FARC Victims May Push to Collect $318M Award

     (CN) – Victims of a Colombian terrorist kidnapping may continue to try to collect a $318 million judgment against companies that allegedly helped their abductors launder money, the 11th Circuit ruled.
     Keith Stansell, Marc Gonsalves, Thomas Howes and Thomas Janis were captured by Revolutionary Armed Forces of Colombia (FARC), after the group shot down their plane in 2003.
     Janis was later executed by his captors, and the other three were held for more than five years, before eventually being rescued.

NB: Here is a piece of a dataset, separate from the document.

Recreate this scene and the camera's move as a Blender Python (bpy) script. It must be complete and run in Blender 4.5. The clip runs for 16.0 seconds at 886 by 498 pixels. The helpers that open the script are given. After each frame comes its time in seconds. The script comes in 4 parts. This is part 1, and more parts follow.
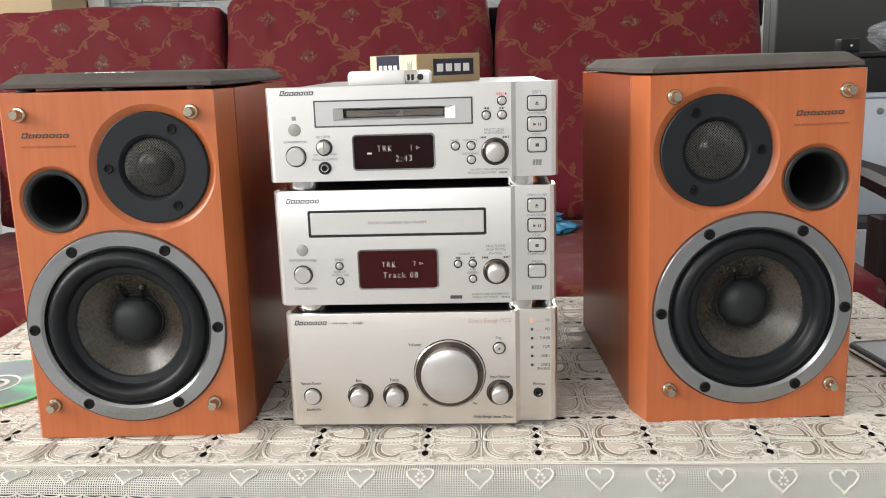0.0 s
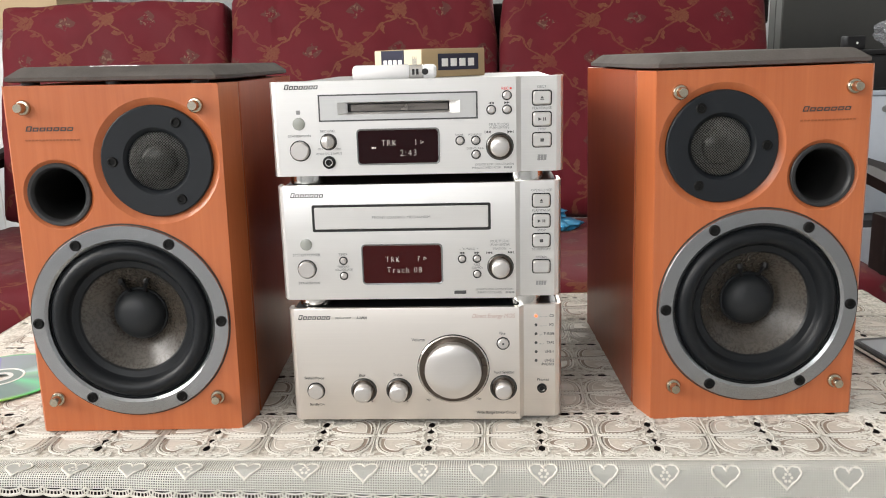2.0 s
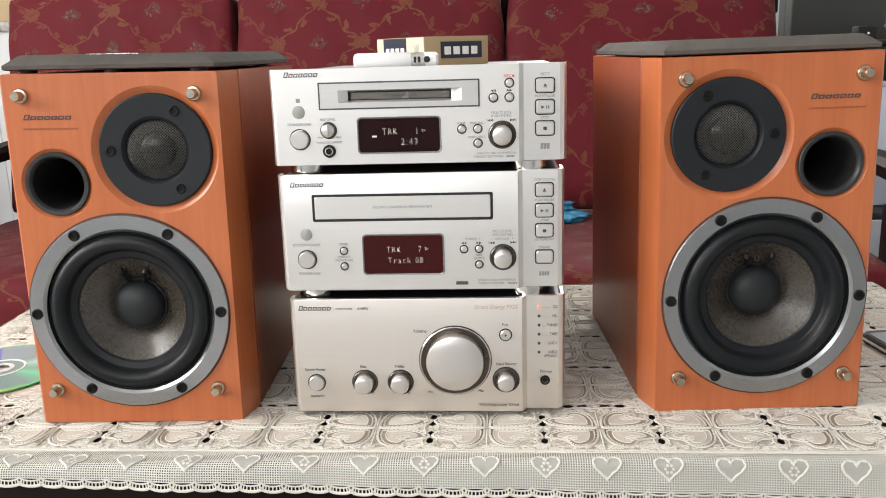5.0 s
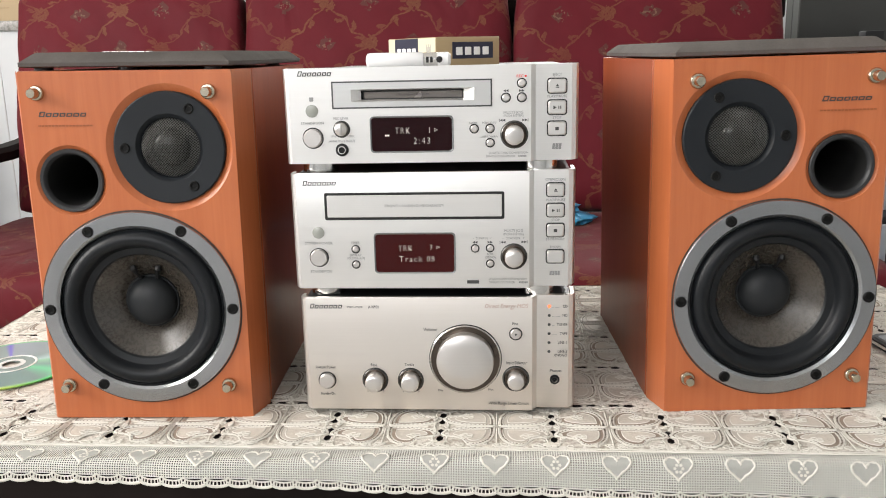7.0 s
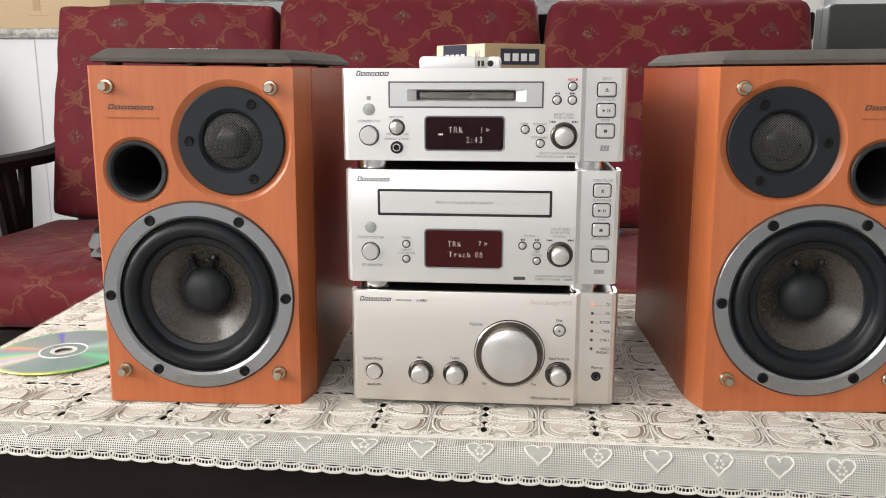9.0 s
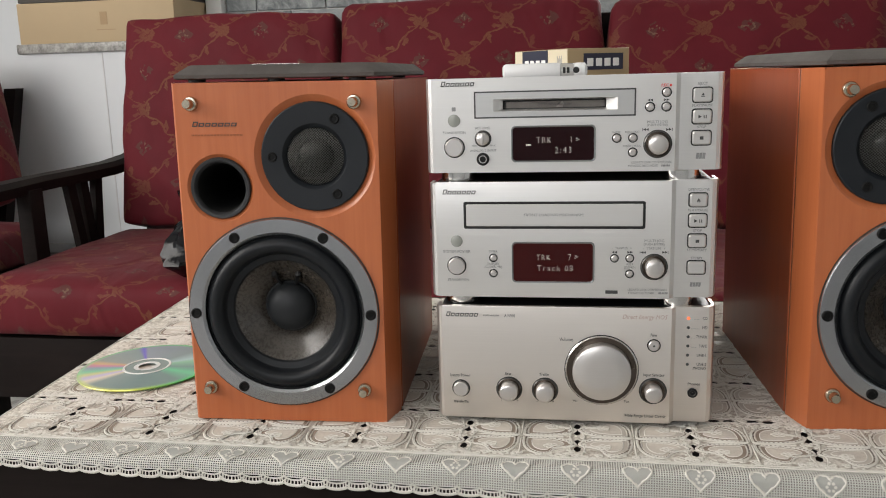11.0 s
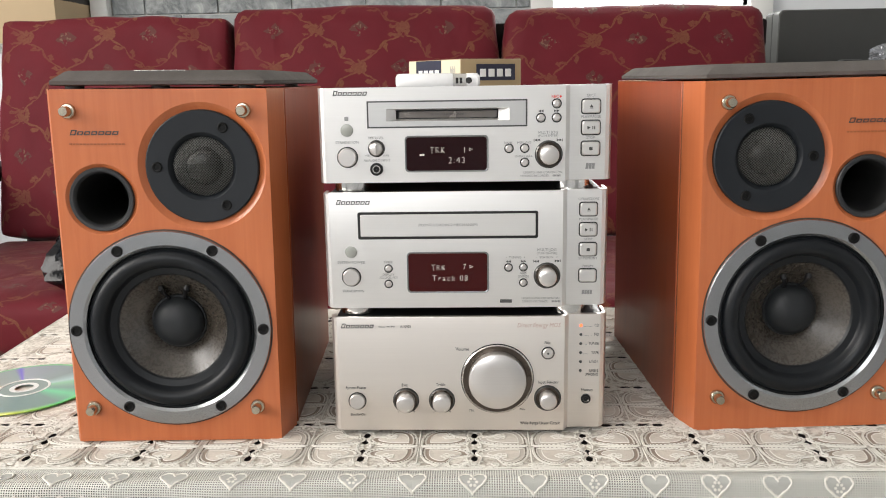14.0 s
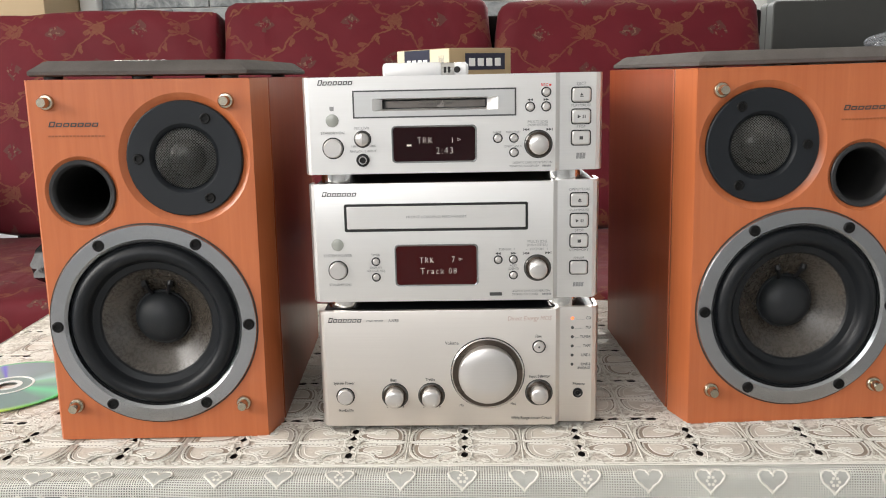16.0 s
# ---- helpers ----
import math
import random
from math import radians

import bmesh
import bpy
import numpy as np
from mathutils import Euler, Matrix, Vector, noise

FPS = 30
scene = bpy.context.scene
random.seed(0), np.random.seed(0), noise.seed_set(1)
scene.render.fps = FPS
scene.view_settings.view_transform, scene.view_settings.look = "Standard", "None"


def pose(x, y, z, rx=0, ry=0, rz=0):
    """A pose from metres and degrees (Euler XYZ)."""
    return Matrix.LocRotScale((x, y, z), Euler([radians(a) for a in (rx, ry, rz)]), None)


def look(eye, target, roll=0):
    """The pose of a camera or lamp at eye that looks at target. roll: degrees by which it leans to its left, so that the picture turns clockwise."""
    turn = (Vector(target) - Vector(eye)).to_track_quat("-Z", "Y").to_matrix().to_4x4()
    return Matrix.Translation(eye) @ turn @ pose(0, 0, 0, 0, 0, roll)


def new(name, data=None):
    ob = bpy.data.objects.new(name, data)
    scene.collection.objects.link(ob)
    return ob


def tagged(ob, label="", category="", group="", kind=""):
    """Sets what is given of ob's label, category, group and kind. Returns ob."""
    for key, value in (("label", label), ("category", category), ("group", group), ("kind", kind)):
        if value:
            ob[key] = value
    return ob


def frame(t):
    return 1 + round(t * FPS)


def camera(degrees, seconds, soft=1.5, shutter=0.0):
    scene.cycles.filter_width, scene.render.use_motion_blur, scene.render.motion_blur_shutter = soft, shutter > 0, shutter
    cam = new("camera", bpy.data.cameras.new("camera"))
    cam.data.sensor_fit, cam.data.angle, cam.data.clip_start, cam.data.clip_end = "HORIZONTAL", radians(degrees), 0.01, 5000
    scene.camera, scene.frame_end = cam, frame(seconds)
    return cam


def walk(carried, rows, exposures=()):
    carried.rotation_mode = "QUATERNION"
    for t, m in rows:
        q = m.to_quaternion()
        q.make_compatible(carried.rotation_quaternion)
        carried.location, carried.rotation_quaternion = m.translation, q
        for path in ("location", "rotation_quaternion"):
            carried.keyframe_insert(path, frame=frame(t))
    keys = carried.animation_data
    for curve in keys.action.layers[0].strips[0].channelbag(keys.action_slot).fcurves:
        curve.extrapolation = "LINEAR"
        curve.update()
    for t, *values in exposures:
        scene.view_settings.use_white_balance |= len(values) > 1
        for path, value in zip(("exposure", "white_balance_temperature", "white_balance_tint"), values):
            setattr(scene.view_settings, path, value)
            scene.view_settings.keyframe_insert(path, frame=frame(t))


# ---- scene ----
cam = camera(55.2, 16.0, soft=1.05)
PATH = [
    (0, (0.00000, 0.00000, 0.72068), (-0.1099, 1.9493, 0.2867), -1.74),
    (0.5, (-0.00015, -0.00007, 0.72165), (-0.1124, 1.9493, 0.2887), -1.64),
    (1, (-0.00160, 0.00132, 0.71988), (-0.1174, 1.9501, 0.2854), -1.62),
    (1.5, (-0.00217, 0.00147, 0.71877), (-0.1206, 1.9496, 0.2820), -1.58),
    (2, (-0.00075, 0.00102, 0.71908), (-0.1184, 1.9483, 0.2781), -1.55),
    (2.5, (0.00129, 0.00103, 0.71973), (-0.1194, 1.9485, 0.2805), -1.53),
    (3, (0.00386, 0.00102, 0.72025), (-0.1184, 1.9492, 0.2847), -1.48),
    (3.5, (0.00395, 0.00303, 0.71792), (-0.1220, 1.9506, 0.2809), -1.51),
    (4, (0.00381, 0.00516, 0.71697), (-0.1281, 1.9506, 0.2723), -1.57),
    (6.5, (0.00283, 0.01066, 0.71293), (-0.1410, 1.9514, 0.2517), -1.55),
    (7, (-0.00180, 0.00455, 0.71373), (-0.1476, 1.9476, 0.2627), -1.27),
    (7.5, (-0.00684, -0.01064, 0.70980), (-0.1624, 1.9368, 0.2819), -0.90),
    (8, (-0.01385, -0.01995, 0.70162), (-0.1773, 1.9314, 0.2950), -0.41),
    (10.5, (-0.03985, -0.01801, 0.70670), (-0.3030, 1.9220, 0.2980), -0.80),
    (11, (-0.04948, -0.00489, 0.70914), (-0.3605, 1.9287, 0.3035), -1.61),
    (11.5, (-0.05850, 0.00229, 0.71029), (-0.3626, 1.9344, 0.2924), -1.76),
    (12, (-0.06205, 0.00659, 0.70923), (-0.3367, 1.9412, 0.2828), -1.42),
    (12.5, (-0.05952, 0.00646, 0.71039), (-0.2993, 1.9461, 0.2859), -1.15),
    (13, (-0.05647, 0.00879, 0.71050), (-0.2471, 1.9556, 0.2939), -1.06),
    (13.5, (-0.05313, 0.00550, 0.71023), (-0.1833, 1.9600, 0.3063), -0.95),
    (14, (-0.04617, 0.00059, 0.70979), (-0.1231, 1.9603, 0.3180), -0.91),
    (14.5, (-0.03996, -0.00030, 0.71006), (-0.0872, 1.9614, 0.3233), -0.88),
    (15, (-0.03789, 0.00057, 0.71116), (-0.0777, 1.9626, 0.3251), -1.02),
    (15.5, (-0.04033, 0.00699, 0.70736), (-0.0915, 1.9676, 0.3158), -1.09),
    (16, (-0.04137, 0.01160, 0.70574), (-0.1088, 1.9692, 0.3017), -1.21),
]
walk(cam, [(t, look(eye, target, roll)) for t, eye, target, roll in PATH],
     [(0, 0.29), (4, 0.31), (7, 0.32), (8, 0.31), (10.5, -0.10), (11, -0.27), (11.5, -0.14), (12.5, -0.02), (13.5, -0.09), (14, 0.22), (14.5, 0.38), (15, 0.33), (16, 0.22)])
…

     The three survivors and Janis’ family members sued FARC under the Antiterrorism Act. After representatives of the group failed to show up in court, the plaintiffs were awarded a default judgment of $318 million in June 2010.
     Enforcing the judgment has been difficult though, because FARC’s assets in the U.S. are either frozen or concealed.
     A Florida district court found that FARC assets were blocked, but the plaintiffs would be allowed to pursue collection efforts.
     Claimants appealed the judgment, saying they weren’t served with writs of garnishment, were wrongly designated as FARC agencies, and that the judgments should be set aside.
     Last week, the 11th Circuit largely affirmed the district court’s ruling, but did make an exception where the Caymanian corporation Brunello, Ltd. was concerned.
     “Initially, the district court incorrectly concluded that no process was due to the owners of the property here, none of whom could be deemed to be on notice of the underlying proceedings against FARC,” U.S. Circuit Judge Charles Wilson wrote for the three-judge panel. “Ultimately, though, claimants bear their share of the blame for either sitting on their rights to challenge the allegations against them or simply failing to rebut the charges. Therefore, with the exception of the turnover judgment against Brunello’s account, we affirm the district court.”
     The district court entered a turnover judgment against Merrill Lynch, where Brunello held assets, but Brunello appealed, claiming that a “nunc pro tunc” order, typically used to correct inaccuracies, was entered improperly because it substituted Merrill Lynch with Bank of America.
     Bank of America initially claimed it was indebted to Brunello but then flip-flopped and said Merrill Lynch, a Bank of America Corporation subsidiary, was the holder of Brunello’s account.
     “[Brunello] uniquely asserts that the district court improperly related back, nunc pro tunc, the writ of garnishment,” Wilson wrote. “Because we agree with Brunello on that point, we reverse the turnover judgment and remand to the district court with instructions to quash the underlying writ of garnishment and return any turned over funds.”
     The appeals court upheld collections against other claimants in the case.
     The 11th Circuit also denied the claimants’ request for a new judge because its remand instructions “give the district court little discretion,” the ruling states.